Caesars Accused of Hotel Price Fixing

The Federal Trade Commission and the Justice Department’s Antitrust Division have submitted a hotel price fixing statement to the District of New Jersey. It was filed in the ongoing case of Cornish-Adebiyi v. Caesars Entertainment, as announced earlier this month. This case revolves around the utilization of pricing algorithms by casino hotels, a practice that is increasingly drawing regulatory attention.

In their statement, the agencies address hotel price fixing, and clarify that hotels cannot collaborate on setting room prices or employ algorithms to carry out actions that would be considered illegal if performed by individuals. The spotlight has been on price-setting algorithms as more hotels adopt technology to assist in pricing decisions.

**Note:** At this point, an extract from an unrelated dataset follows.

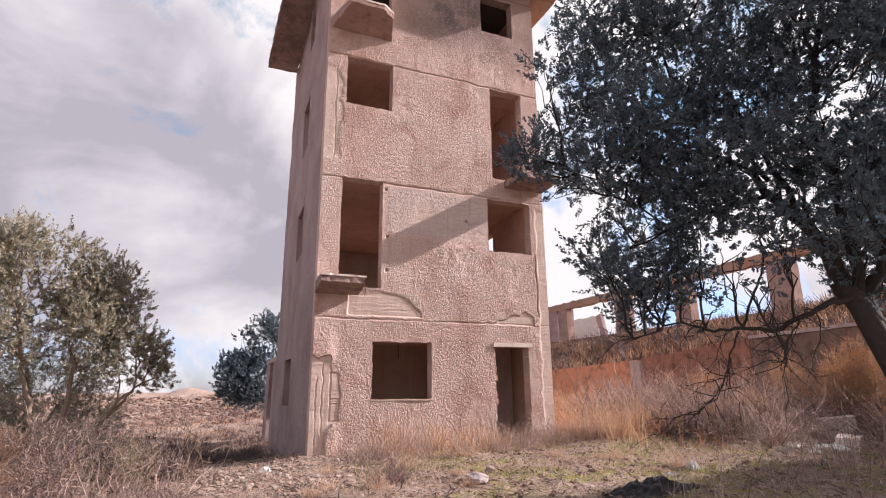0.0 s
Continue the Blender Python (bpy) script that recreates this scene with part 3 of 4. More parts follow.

However, recent legal actions suggest that some of these platforms may be involved in illicit price-fixing activities.

According to the Sherman Act, it is prohibited for competitors to collectively manipulate prices by pooling their independent decision-making abilities to increase, decrease, fix, peg, or stabilize prices, as stated by the FTC and the DOJ in their joint statement. The plaintiffs in Cornish-Adebiyi v. Caesars Entertainment claim that competing casino hotels are violating the Sherman Act by utilizing the Rainmaker platform to algorithmically determine prices.

Previously, the defendant hotels in the case sought its dismissal, arguing that plaintiffs failed to demonstrate direct communications between the hotels, and the recommendations made by Rainmaker were non-binding. However, the FTC and DOJ argue that neither of these defenses is tenable, as the law encompasses hotel price fixing, in both implicit and explicit agreements.